=== WRITTEN TASK ===
Using the listing below, report all lines holding the word "from".

=== DATA ===
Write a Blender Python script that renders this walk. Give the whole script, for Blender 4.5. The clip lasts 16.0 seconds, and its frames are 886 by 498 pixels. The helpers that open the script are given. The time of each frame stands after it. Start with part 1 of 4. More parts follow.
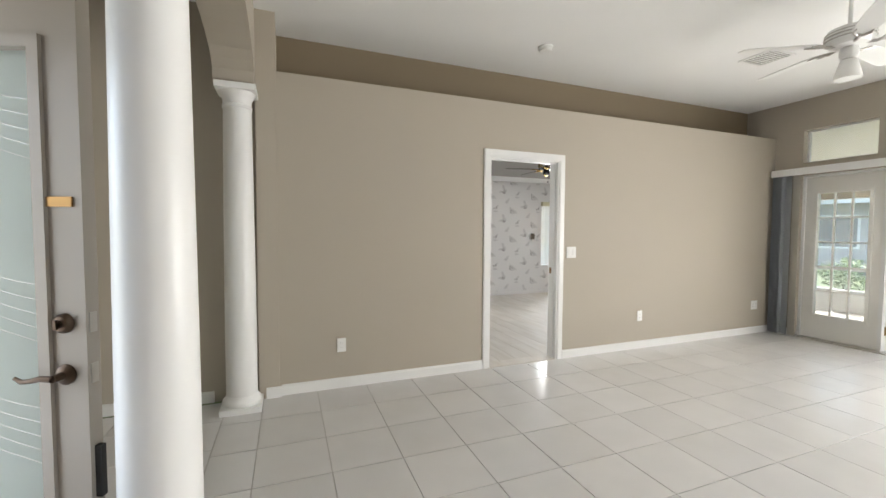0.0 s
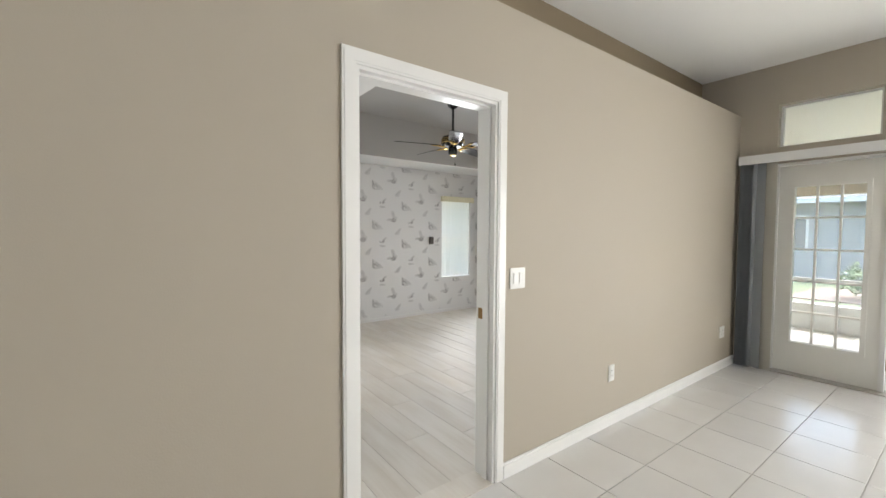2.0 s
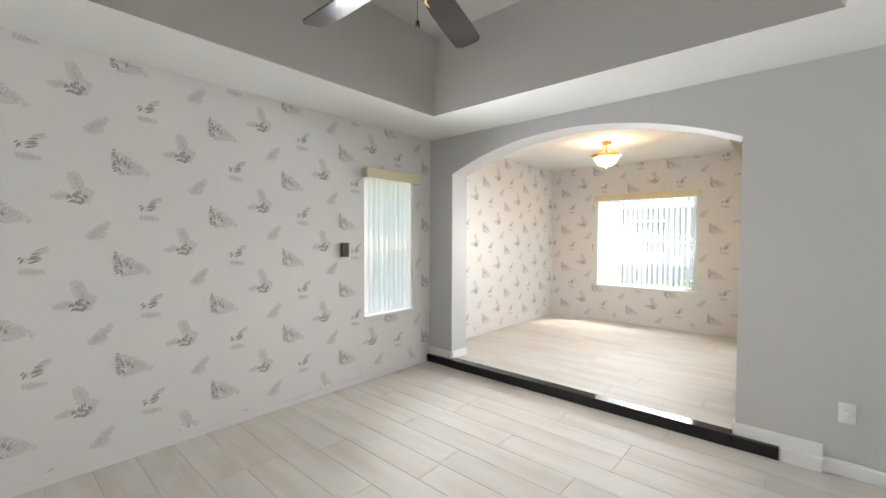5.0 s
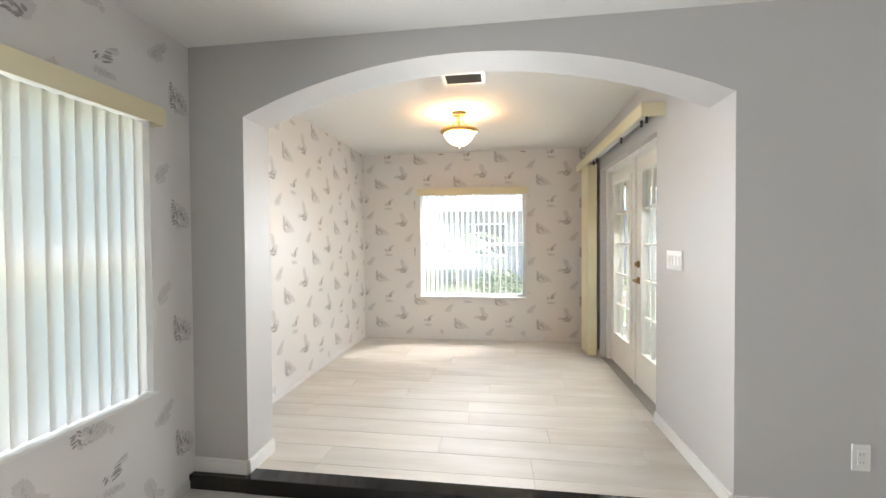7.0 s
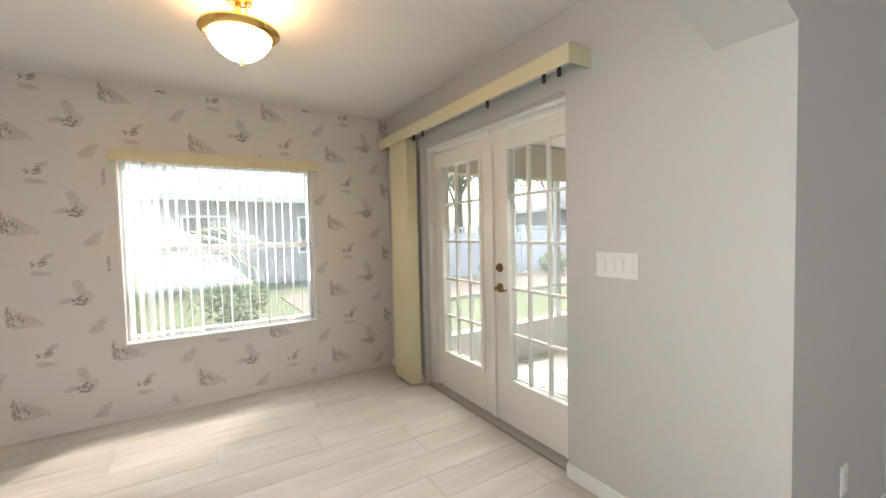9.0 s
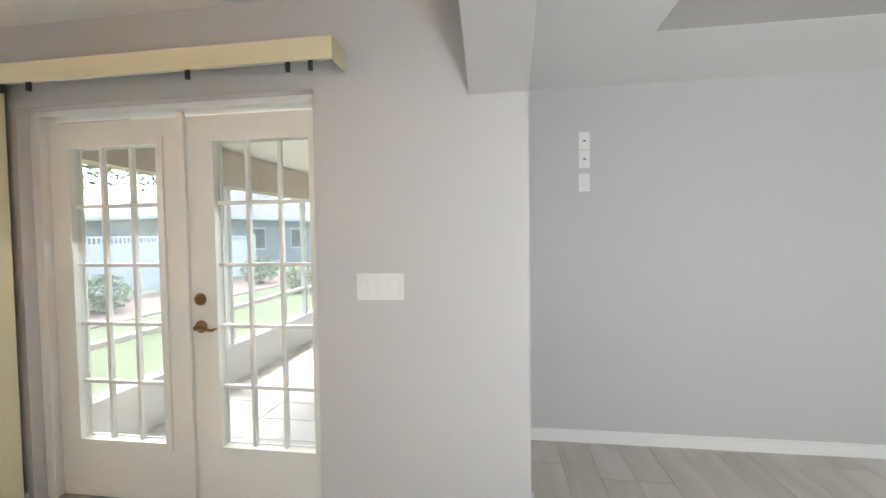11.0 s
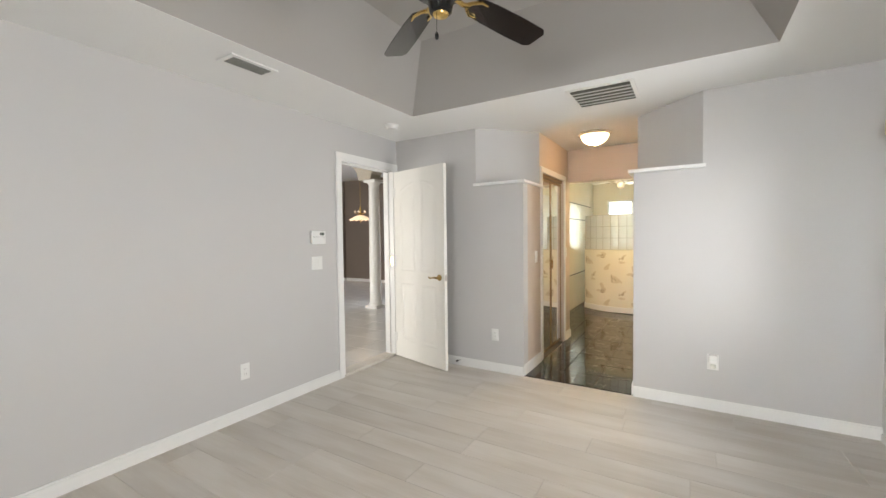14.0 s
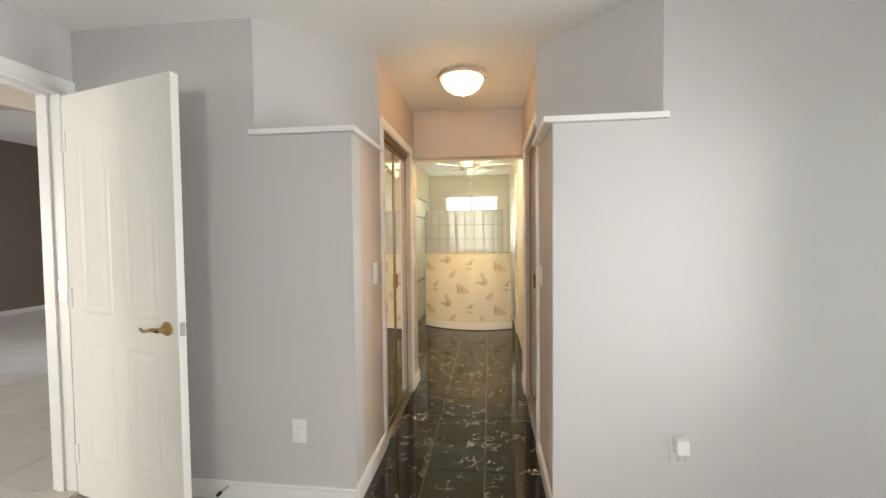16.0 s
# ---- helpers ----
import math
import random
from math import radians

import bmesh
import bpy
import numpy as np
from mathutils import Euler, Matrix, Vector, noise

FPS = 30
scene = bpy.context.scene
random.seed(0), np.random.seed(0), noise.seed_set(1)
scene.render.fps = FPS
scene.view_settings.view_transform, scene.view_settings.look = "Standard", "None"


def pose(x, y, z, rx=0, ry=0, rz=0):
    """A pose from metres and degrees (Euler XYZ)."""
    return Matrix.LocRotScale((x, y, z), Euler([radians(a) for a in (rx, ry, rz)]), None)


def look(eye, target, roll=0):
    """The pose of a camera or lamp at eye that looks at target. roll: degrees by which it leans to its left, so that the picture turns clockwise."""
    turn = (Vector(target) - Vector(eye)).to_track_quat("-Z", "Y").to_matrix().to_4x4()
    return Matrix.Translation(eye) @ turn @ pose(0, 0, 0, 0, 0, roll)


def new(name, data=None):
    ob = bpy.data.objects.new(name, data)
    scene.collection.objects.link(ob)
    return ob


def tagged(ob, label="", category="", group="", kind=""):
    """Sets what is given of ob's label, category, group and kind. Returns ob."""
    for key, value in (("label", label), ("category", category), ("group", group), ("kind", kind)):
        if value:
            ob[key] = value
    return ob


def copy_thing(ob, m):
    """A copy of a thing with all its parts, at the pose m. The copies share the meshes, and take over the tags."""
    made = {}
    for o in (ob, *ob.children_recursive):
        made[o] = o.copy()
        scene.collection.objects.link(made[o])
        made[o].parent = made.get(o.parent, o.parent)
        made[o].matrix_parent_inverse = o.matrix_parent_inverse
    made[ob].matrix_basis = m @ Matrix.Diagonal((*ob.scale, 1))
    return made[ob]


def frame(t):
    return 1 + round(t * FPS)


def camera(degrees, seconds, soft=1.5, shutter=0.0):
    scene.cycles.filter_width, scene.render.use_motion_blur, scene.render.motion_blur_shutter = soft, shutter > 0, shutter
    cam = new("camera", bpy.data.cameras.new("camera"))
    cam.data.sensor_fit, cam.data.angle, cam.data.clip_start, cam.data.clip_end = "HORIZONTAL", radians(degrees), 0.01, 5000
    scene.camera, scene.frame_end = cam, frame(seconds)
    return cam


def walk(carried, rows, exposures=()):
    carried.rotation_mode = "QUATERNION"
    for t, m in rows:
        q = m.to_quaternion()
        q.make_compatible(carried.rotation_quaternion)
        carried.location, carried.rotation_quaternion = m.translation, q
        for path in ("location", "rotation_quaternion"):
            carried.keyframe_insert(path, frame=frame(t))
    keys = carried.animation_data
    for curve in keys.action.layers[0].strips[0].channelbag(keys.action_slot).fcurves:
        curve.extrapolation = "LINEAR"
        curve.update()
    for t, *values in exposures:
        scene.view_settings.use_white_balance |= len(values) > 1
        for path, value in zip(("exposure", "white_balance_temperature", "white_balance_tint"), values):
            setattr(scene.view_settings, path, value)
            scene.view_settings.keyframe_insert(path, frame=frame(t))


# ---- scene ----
cam = camera(95.5, 16.0)
PATH = [
    (0, (1.457, -0.2, 1.327), (2.178, 1.664, 1.236), 0.3),
    (0.5, (1.671, 0.247, 1.34), (2.642, 1.994, 1.25), 0.4),
    (1, (1.96, 0.72, 1.358), (3.062, 2.386, 1.265), 0.4),
    (1.5, (2.249, 1.213, 1.363), (3.411, 2.839, 1.272), 0.4),
    (2, (2.557, 1.682, 1.366), (3.745, 3.288, 1.278), 0.3),
    (2.5, (2.852, 2.138, 1.340), (4.056, 3.734, 1.268), 0.3),
    (2.8, (3.033, 2.376, 1.353), (4.242, 3.968, 1.276), 0.35),
    (3, (3.167, 2.568, 1.364), (4.385, 4.152, 1.281), 0.3),
    (3.2, (3.268, 2.734, 1.352), (4.496, 4.31, 1.276), 0.3),
    (5.3, (4.452, 4.433, 1.314), (6.042, 5.645, 1.262), 0.0),
    (5.5, (4.544, 4.586, 1.296), (6.198, 5.708, 1.25), -0.2),
    (6, (4.831, 4.944, 1.296), (6.631, 5.813, 1.255), -0.2),
    (6.5, (5.16, 5.255, 1.294), (7.074, 5.836, 1.255), -0.3),
    (7, (5.505, 5.536, 1.307), (7.485, 5.81, 1.269), -0.4),
    (7.5, (5.901, 5.761, 1.313), (7.9, 5.712, 1.276), -0.7),
    (8, (6.28, 5.955, 1.316), (8.244, 5.578, 1.275), -0.8),
    (8.2, (6.427, 6.004, 1.32), (8.361, 5.499, 1.273), -0.9),
    (10.3, (7.602, 6.113, 1.393), (8.491, 4.324, 1.301), -0.8),
    (10.5, (7.628, 6.114, 1.395), (8.352, 4.252, 1.317), -0.7),
    (11, (7.615, 6.151, 1.399), (7.889, 4.171, 1.331), -0.8),
    (11.5, (7.527, 6.186, 1.374), (7.381, 4.192, 1.33), -1.0),
    (12, (7.448, 6.227, 1.374), (6.881, 4.309, 1.324), -0.8),
    (12.5, (7.329, 6.263, 1.380), (6.382, 4.503, 1.316), -0.8),
    (13, (7.19, 6.261, 1.359), (5.91, 4.725, 1.303), -0.8),
    (13.5, (7.017, 6.226, 1.335), (5.485, 4.942, 1.275), -0.8),
    (14, (6.778, 6.152, 1.308), (5.074, 5.106, 1.244), -0.7),
    (14.5, (6.425, 6.005, 1.315), (4.599, 5.192, 1.237), -0.6),
    (15, (5.985, 5.822, 1.318), (4.077, 5.227, 1.236), -0.6),
    (15.5, (5.535, 5.666, 1.3), (3.579, 5.251, 1.233), -0.4),
    (16, (5.061, 5.483, 1.305), (3.076, 5.25, 1.233), -0.6),
]
EXPOSURES = [(0.0, 3.30, 6500, 10), (1.0, 3.30, 6550, 10), (3.0, 3.42, 6350, 9), (5.3, 3.48, 6450, 10), (7.0, 3.34, 6500, 10), (8.2, 2.98, 6800, 11), (10.5, 3.06, 6500, 10), (11.0, 3.1, 6350, 10),
             (12.0, 3.28, 6450, 10), (12.5, 3.38, 6450, 10), (13.5, 3.28, 6650, 11), (14.5, 3.15, 6800, 11), (16.0, 3.20, 6800, 11)]
walk(cam, [(t, look(e, g, r)) for t, e, g, r in PATH], EXPOSURES)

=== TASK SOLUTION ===
from math import radians
from mathutils import Euler, Matrix, Vector, noise
    """A pose from metres and degrees (Euler XYZ)."""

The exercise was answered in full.